LinuxQuestions.org - mdadm RAID 5 single drive failure

- Linux - Server (https://www.linuxquestions.org/questions/linux-server-73/)

- - mdadm RAID 5 single drive failure (https://www.linuxquestions.org/questions/linux-server-73/mdadm-raid-5-single-drive-failure-644325/)

mdadm RAID 5 single drive failure

Last night we had an issue where we thought one of the drives was bad in our 3 drive RAID 5 created using mdadm. Luckily the drive was okay. However, in the mean time we spent a good amount of time trying to figure out how one would recover from a single drive failure in this situation using mdadm. We searched this forum and did not seem to find any successful situations where someone recovered from a single drive failure using RAID 5 with mdadm. My question is has anyone been successful in recovering from a single drive failure using an mdadm RAID 5? If so, what was the procedure? This is unfortunately an issue we never considered when creating our RAID using mdadm. If recovery is not truly possible, we will go with a hardware RAID. Thanks for your time!

-Andrew

Sorry to hear about your experience Andrew!

Clearly, mdadm is not an actual RAID tool, as the RAID acronym contains the word 'redundant' and mdadm is incapable of recovering from an actual failure of a drive. All you can hope for is that the drive(s) that are marked as 'faulty' are not truly faulty ... mdadm only thinks they are. Then the trick is to force mdadm into deciding the disks aren't faulty after all and adding them back into the array.

In the event of an actual hardware failure, I would recommend pulling the faulty drives and replacing the remaining drives as well (they are sure to follow!). Sure, you lose your RAID, but at least you can be confident that your next mdadm RAID will have the best chance at a long, fruitful life before encountering any hiccups that render it completely useless.

Good luck!

Quote:

Then the trick is to force mdadm into deciding the disks aren't faulty after all and adding them back into the array.

So if that happen, we should take the mdadm down, put the drive back and reassemble?
Last time, it happened, i took it out and put it back in, using mdadm --add, it does not pick up the drive. it still thought that the drive was bad,

Quote:

Originally Posted by ufmale (Post 3162712)

First you should inspect the drive's md superblock using mdadm --examine to make sure that the superblocks match on each of the devices (even the supposedly faulty one).
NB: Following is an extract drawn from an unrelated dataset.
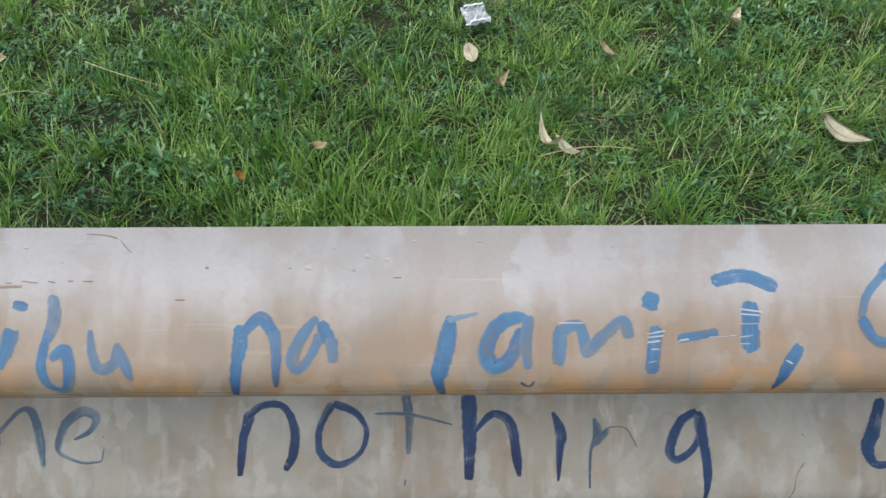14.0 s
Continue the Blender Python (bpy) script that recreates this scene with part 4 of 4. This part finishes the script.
# half-dry blades, more of them towards the leaning post
c = scatter(5200, -1.2, 4.8, 0.3, 2.4, lambda x, y: lawn(x, y) * (1 - tall_share(x, y)) * np.clip(0.08 + 0.30 * (x - 2.2), 0.08, 0.6) * (0.2 + 0.8 * clump(x, y, 17)))
tufts("pale_turf", c, (5, 14), 0.022, (0.03, 0.075), (0.0014, 0.0028), (0.5, 1.5), (0.0, 0.8), PALE, "pale half-dry grass blades lying in the turf")

# the same turf going on around, thinner and coarser
b = scatter(160000, -5.0, 8.0, -3.5, 6.0, lambda x, y: (1 - inner(x, y) * (y > 0.0)) * (0.5 + 0.5 * field(x, y, 12)) * np.where(y < 0, np.clip(-y / 0.3, 0, 1), 1))
n = len(b)
blade_mesh("outer_turf", b, rng.gamma(6, 0.011, n), rng.uniform(0.004, 0.009, n), rng.uniform(0, math.tau, n), rng.uniform(0.2, 1.2, n), rng.uniform(0.0, 0.8, n), GRASS,
           "green turf spreading out on both sides of the rail", "grass")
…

If everything matches, what has worked for me in the past is using:

mdadm --assemble --force /dev/md0 <device 1> <device 2> ... <device N>

This should force mdadm to remove the faulty flag from the device. If the device is truly bad, then it still won't work, but if it was marked faulty due to power issues or a hardware controller failure then it should bring the RAID back up.

Quote:

Originally Posted by atarghe1 (Post 3162636)

... has anyone been successful in recovering from a single drive failure using an mdadm RAID 5? If so, what was the procedure?

Hi Andrew,

Recently went through the same thing here, a drive in our Raid-5 array was marked faulty. Further investigation revealed the drive was really quite dead. Although Google wasn't very helpful, the procedure turned out to be rather straight forward in the end.

1. Use "mdadm --manage /dev/md0 -r /dev/sdd" to remove the drive that was marked as faulty from the array.

2. Power down and replace the drive with a good drive.

3. Power up and set the partition table on the new drive to match those of the other drives in the array. Here we used "sfdisk -d /dev/sda | sfdisk /dev/sdd".

4. Add the proper partition on the new drive into the array, "mdadm --manage /dev/md0 -a /dev/sdd2"

5. Sit back and wait for the recovery to happen, you can "cat /proc/mdstat" to watch its progress; you should see something like:

Personalities : [raid5]
md0 : active raid5 sdd2[4] sdc2[2] sdb2[1] sda2[0]
731985408 blocks level 5, 256k chunk, algorithm 2 [4/3] [UUU_]
[===>.................] recovery = 19.7% (48253056/243995136) finish=59.1min speed=55184K/sec

You can get more detailed instructions for Raid 1 here:

www dot howtoforge dot com/replacing_hard_disks_in_a_raid1_array

Essentially the same steps as for Raid 5 which worked here.

Hope this helps,
Sean

Much appreciated. That was exactly what I was interested in. Thanks for taking the time to post that information. I imagine that will help many others in this situation!

I had a drive in my 4 drive raid5 array fry a couple nights ago. I searched google and came across this helpful information which also worked for me. Thanks for the detailed howto.

Thank you for this answer tux68!

Haven't had a drive "dropout" for ages, so I had forgotten how to do this...
This made my day!